En 1990, don Paul obtient une licence canonique de théologie dogmatique à Fribourg (Suisse) et devient responsable de la maison de formation de Voltri. Il est envoyé à Rome en 1992 pour l’année d’habilitation au doctorat et commence ensuite sa thèse.

Nommé, en 1995, chapelain au sanctuaire de Notre-Dame de Montligeon (Orne), il devient recteur de ce sanctuaire consacré à la prière pour les défunts, charge qu’il occupera jusqu’à son élection comme Modérateur général de la Communauté Saint-Martin. Pendant cette période, don Paul est également membre du conseil presbytéral du diocèse de Sées pendant six ans et secrétaire du même conseil pendant 3 ans.

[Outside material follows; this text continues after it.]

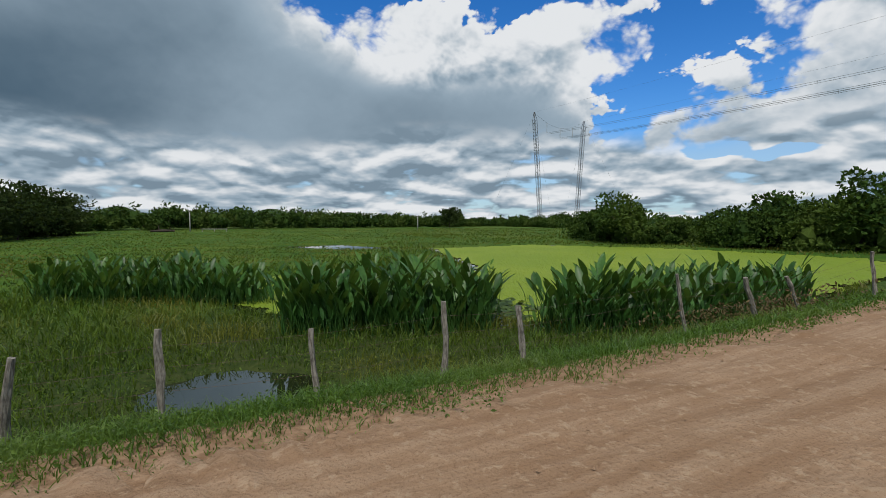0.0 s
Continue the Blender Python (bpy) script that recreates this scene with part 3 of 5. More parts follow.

Docteur en théologie en 2005, don Paul est l’auteur d’une thèse sur Les fondements ecclésiologiques du Presbytérium selon le concile Vatican II et la théologie post-conciliaire. Enseignant la théologie dogmatique à l’École de théologie de la Communauté, depuis 1993, il intervient également dans différents lieux d’enseignement, comme le Centre d’études théologiques de Caen. Il est également sollicité pour prêcher des retraites et intervenir dans différents diocèses et communautés, notamment des thèmes de la spiritualité sacerdotale et de l’espérance chrétienne, sur lesquels il a publié des ouvrages.  Renvoi à la page de ses publications.

Le 26 avril 2010, don Paul Préaux est élu Modérateur général de la Communauté Saint-Martin et réélu en 2016 à cette charge pour un nouveau mandat de six ans. Il est à nouveau élu à cette charge en 2022 pour un dernier mandat.